═══ Data provided ═══

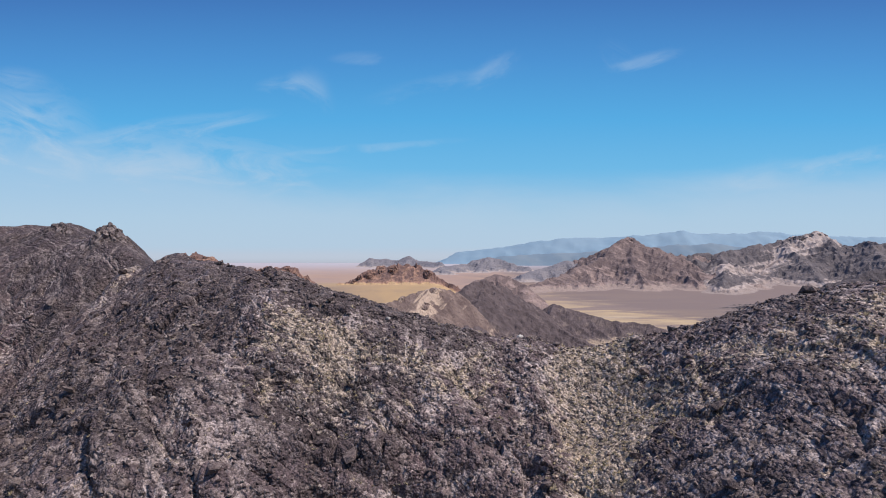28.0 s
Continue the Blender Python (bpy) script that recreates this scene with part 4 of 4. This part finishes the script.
strewn("pale_rubble", ROCKS[:3], pale_r, size_r(len(pale_r), 0.08, 0.38, 3), rng, MAT_GREY_STONE, False, "pale grey stones strewn among dark rubble", "rubble", 0.1)
strewn("scrub", TUFTS, np.concatenate([near_s, far_s]), np.concatenate([size_r(len(near_s), 0.2, 0.5, 1.6), size_r(len(far_s), 0.45, 1.0, 2)]), rng, MAT_SCRUB, False,
       "straw-coloured dry scrub on the mountain slopes", "scrub", -0.02)


def pieces(name, shapes, places, sizes, mat, smooth_, label, category, group, sink):
    meshes = []
    for co, faces in shapes:
        ob = raw_mesh(name, co, faces, mat, None, smooth_)
        meshes.append(ob.data)
        bpy.data.objects.remove(ob)
    for k, (at, size) in enumerate(zip(places, sizes)):
        ob = new(name, meshes[k % len(meshes)])
        ob.matrix_basis = Matrix.LocRotScale((at[0], at[1], at[2] + sink * size), Euler((rng.normal() * 0.2, rng.normal() * 0.2, rng.uniform(0, 6.28))), (size,) * 3)
        tagged(ob, label(size), category, group)


close_r = scattered(rng, 420, -16, 17, 240, 256, lambda s: 0.6)[:230]
close_s = scattered(rng, 700, -16, 17, 240, 256, lambda s: np.clip(0.2 + 0.9 * s, 0.1, 1))[:260]
pieces("boulder", ROCKS, close_r, size_r(len(close_r), 0.14, 0.46, 3), MAT_BOULDER, False,
       lambda d: "large dark angular boulder lying among dry scrub" if d > 0.28 else "small dark angular rock lying among dry scrub", "boulder", "boulders on the saddle", 0.12)
pieces("dry_shrub", SHRUBS, close_s, size_r(len(close_s), 0.22, 0.46, 1.6), MAT_SCRUB, False,
       lambda d: "wide straw-coloured dry shrub between dark rocks" if d > 0.36 else "small straw-coloured dry tuft between dark rocks", "shrub", "shrubs on the saddle", -0.03)
px_, py_, pz_, _, _ = mountain_place(np.array([-6.9, 4.6]), np.array([252.5, 254.5]))
pieces("pale_boulder", ROCKS[:2], np.stack([px_, py_, pz_], 1), [0.45, 0.75], MAT_PALE_STONE, False, lambda d: "whitish weathered boulder lying on dark rubble", "boulder", "pale boulders", 0.12)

═══

> _Written instruction_:
Output exactly the lines of the material above from the one containing "Continue the Blender" up to and including the one containing "tagged(ob, label(size), category, group)".

> _Solution to this problem_:
Continue the Blender Python (bpy) script that recreates this scene with part 4 of 4. This part finishes the script.
strewn("pale_rubble", ROCKS[:3], pale_r, size_r(len(pale_r), 0.08, 0.38, 3), rng, MAT_GREY_STONE, False, "pale grey stones strewn among dark rubble", "rubble", 0.1)
strewn("scrub", TUFTS, np.concatenate([near_s, far_s]), np.concatenate([size_r(len(near_s), 0.2, 0.5, 1.6), size_r(len(far_s), 0.45, 1.0, 2)]), rng, MAT_SCRUB, False,
       "straw-coloured dry scrub on the mountain slopes", "scrub", -0.02)


def pieces(name, shapes, places, sizes, mat, smooth_, label, category, group, sink):
    meshes = []
    for co, faces in shapes:
        ob = raw_mesh(name, co, faces, mat, None, smooth_)
        meshes.append(ob.data)
        bpy.data.objects.remove(ob)
    for k, (at, size) in enumerate(zip(places, sizes)):
        ob = new(name, meshes[k % len(meshes)])
        ob.matrix_basis = Matrix.LocRotScale((at[0], at[1], at[2] + sink * size), Euler((rng.normal() * 0.2, rng.normal() * 0.2, rng.uniform(0, 6.28))), (size,) * 3)
        tagged(ob, label(size), category, group)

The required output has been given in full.